Kapitalismus als Narrativ hat die Beziehungen rund um Ware und Profit in eine Erzählstruktur eingewoben, die das, was Marx noch als “Fetisch” bezeichnet hat, längst als Naturgesetz erscheinen lässt. Der Klassiker: “Arbeitgeber” geben “”Arbeitnehmern” die Arbeit; letztere müssten also dankbar sein, weil die guten Eigentümer ihrem Leben einen Sinn geben. Dieses muss man sich schließlich “verdienen”, genau wie das Geld, das die “Arbeitgeber” ihrerseits für ihre “Verantwortung” bekommen und ihr “Risiko”. Ganz gleich welchen dieser Erzählstränge man analysiert, es kommt in der Wirklichkeit stets das Gegenteil dessen heraus, was das Narrativ behauptet. Allein: Es fehlen schon die Worte dazu. Ein “Arbeitgeber” nimmt doch nichts und sein “Arbeitnehmer” kann ihm nichts geben, per definitionem eben.

Das Narrativ steht natürlich in enger Beziehung zur Propaganda, aber es ist nicht dasselbe. Schon die oben genannten Beispiele zeigen, dass sich in der großen Erzählung die Darstellungen eingeschliffen haben – es sind ja die “Arbeitnehmer” selbst, die sich mit ihrer Rolle identifizieren, die vom “verdienen” reden und inmitten einer organisierten Enteignung der Massen so tun, als sei Eigentum das Resultat von Arbeit. Es sind die Arbeiter, die sich mit Händen und Füßen dagegen wehren, als Aufrührer, “Kommunisten”, “Sozialisten”, “Marxisten” oder Schlimmeres zu gelten, die niemals “destruktiv” sein wollen, egal mit welcher Brutalität ihresgleichen behandelt wird.

Risse im Kitt

Andauernde Propaganda gestaltet das Narrativ, hat längst dafür gesorgt, dass Begriffe wie “Kapitalisten”, “Profite” und “Ausbeutung” tabuisiert wurden. Es werden “Gewinne” gemacht von “Unternehmern”, und das ist natürlich “sozial”. Es werden absurde Erzählstränge aufgebaut wie zum Beispiel das “Trickle down”, also die Behauptung, wenn die Reichen reicher würden, fiele für alle etwas davon ab.

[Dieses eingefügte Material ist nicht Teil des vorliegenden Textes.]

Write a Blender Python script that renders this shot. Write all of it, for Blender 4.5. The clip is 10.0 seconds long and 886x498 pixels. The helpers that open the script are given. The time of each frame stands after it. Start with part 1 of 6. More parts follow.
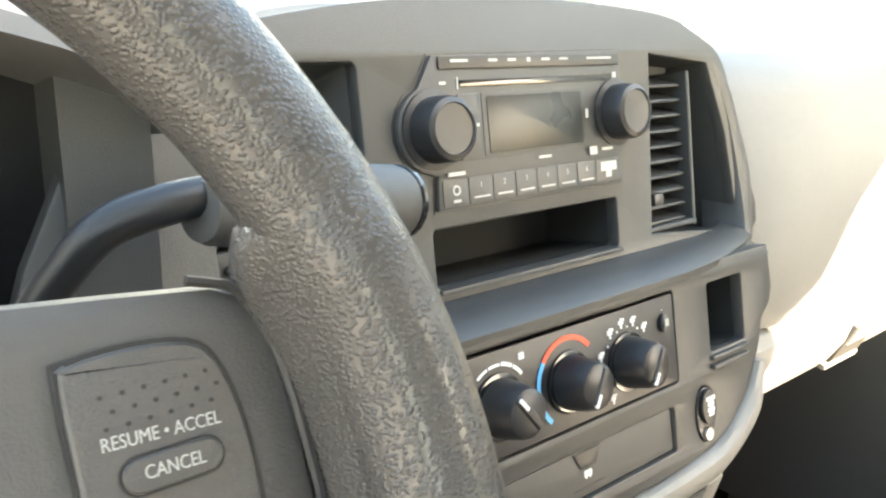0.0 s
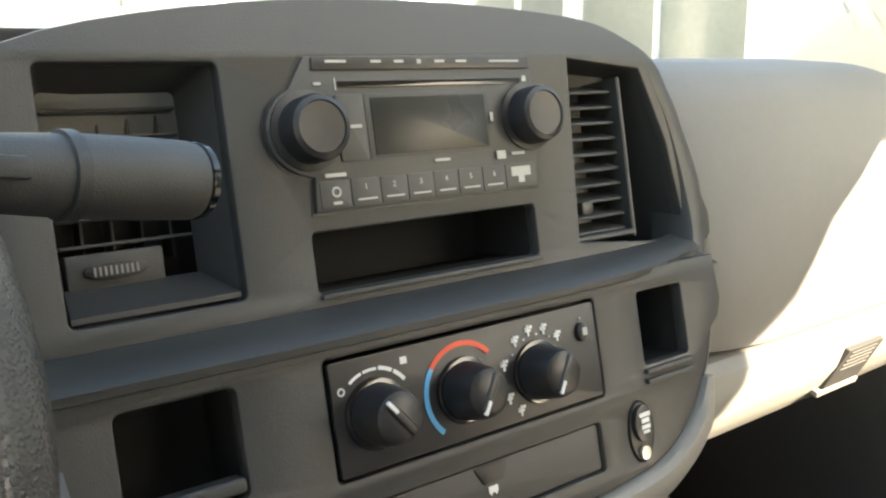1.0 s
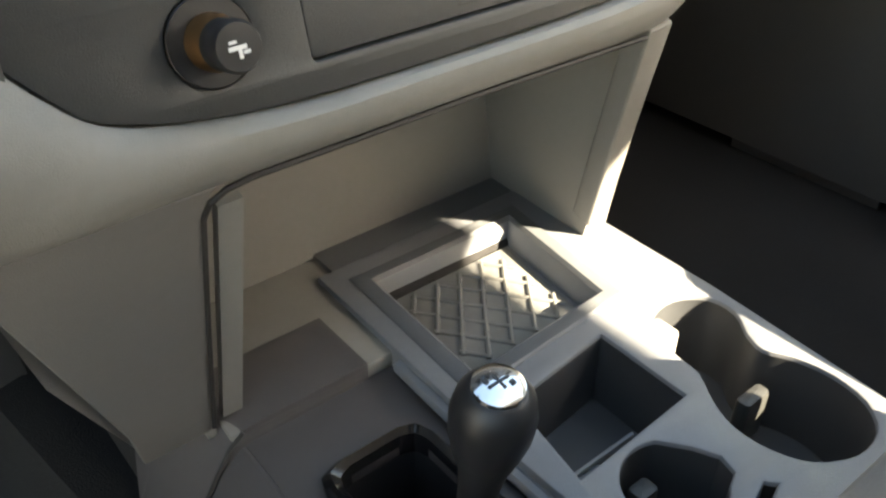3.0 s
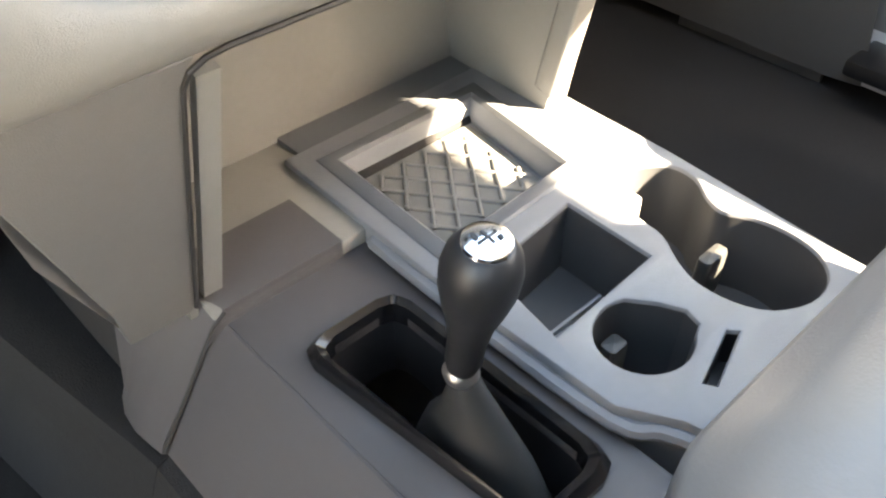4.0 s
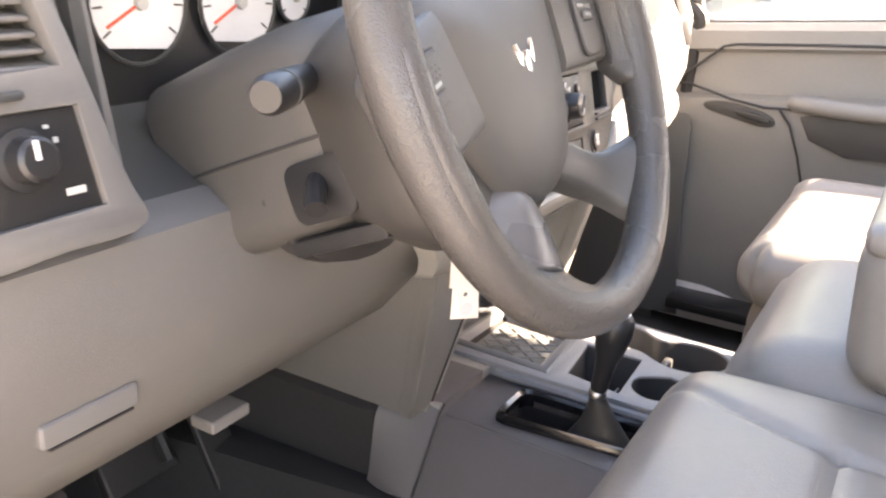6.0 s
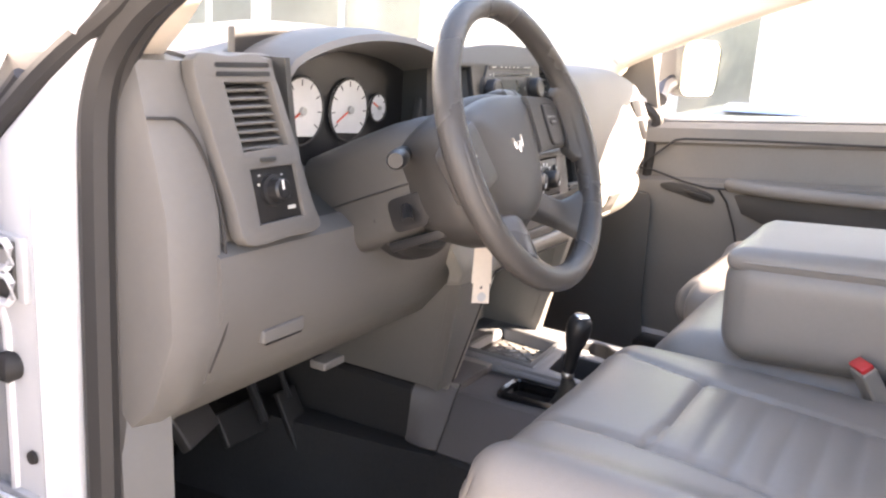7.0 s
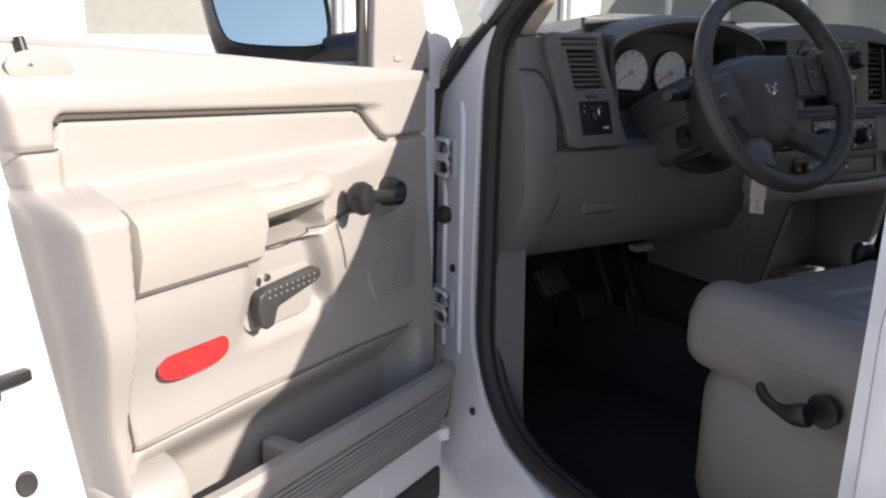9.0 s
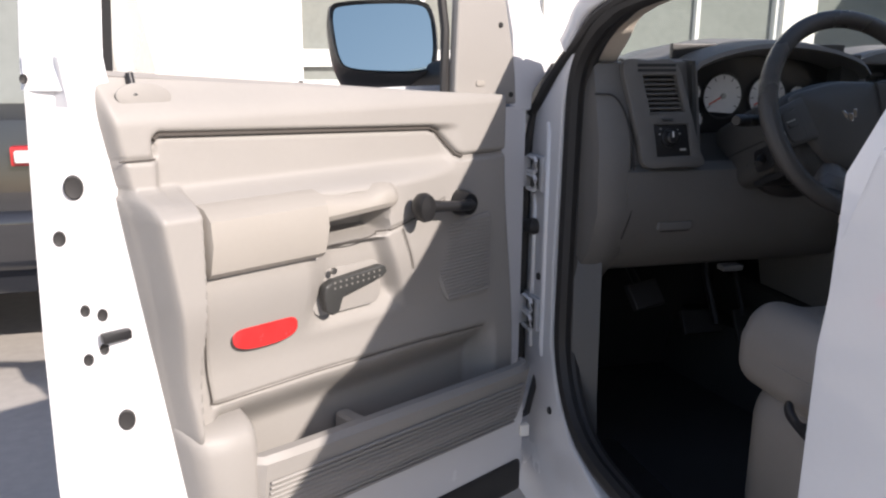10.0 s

Dieser Akt der Propaganda verfängt freilich bislang nur bei den Idioten der “Tea-Party” in den USA. Interessanterweise führt aber ausgerechnet die Propaganda wieder die Fäden zusammen, die sie eigentlich getrennt haben will, weil sie sich nicht in ein Narrativ einpassen lassen:

So ist es der “Initiative Neue Soziale Marktwirtschaft” (INSM) zu verdanken, dass die Trennung von “Kapitalismus” und “Marktwirtschaft” wieder aufgehoben wird und hinter der Fassade der wahre Kern zum Vorschein kommt. Während eifrige Verfechter einer sogenannten “Marktwirtschaft” (nicht zuletzt Sozialdemokraten) versuchen, Kapitalismus einen hübschen Anstrich zu geben und sie gegen die bösartige Verlaufsform “Neoliberalismus” abzugrenzen, gehen ausgerechnet die knallharten Neolibs hin und nennen ihre Konzepte trotzig “soziale Marktwirtschaft”. Es sind diese Risse durch Narrativ und Propaganda, in die man Wasser gießen kann, um die Fassade aufzubrechen. Dazu muss man sich traurigerweise allerdings zuerst mit denen anlegen, die sich für die Freunde der “Arbeitnehmer” halten.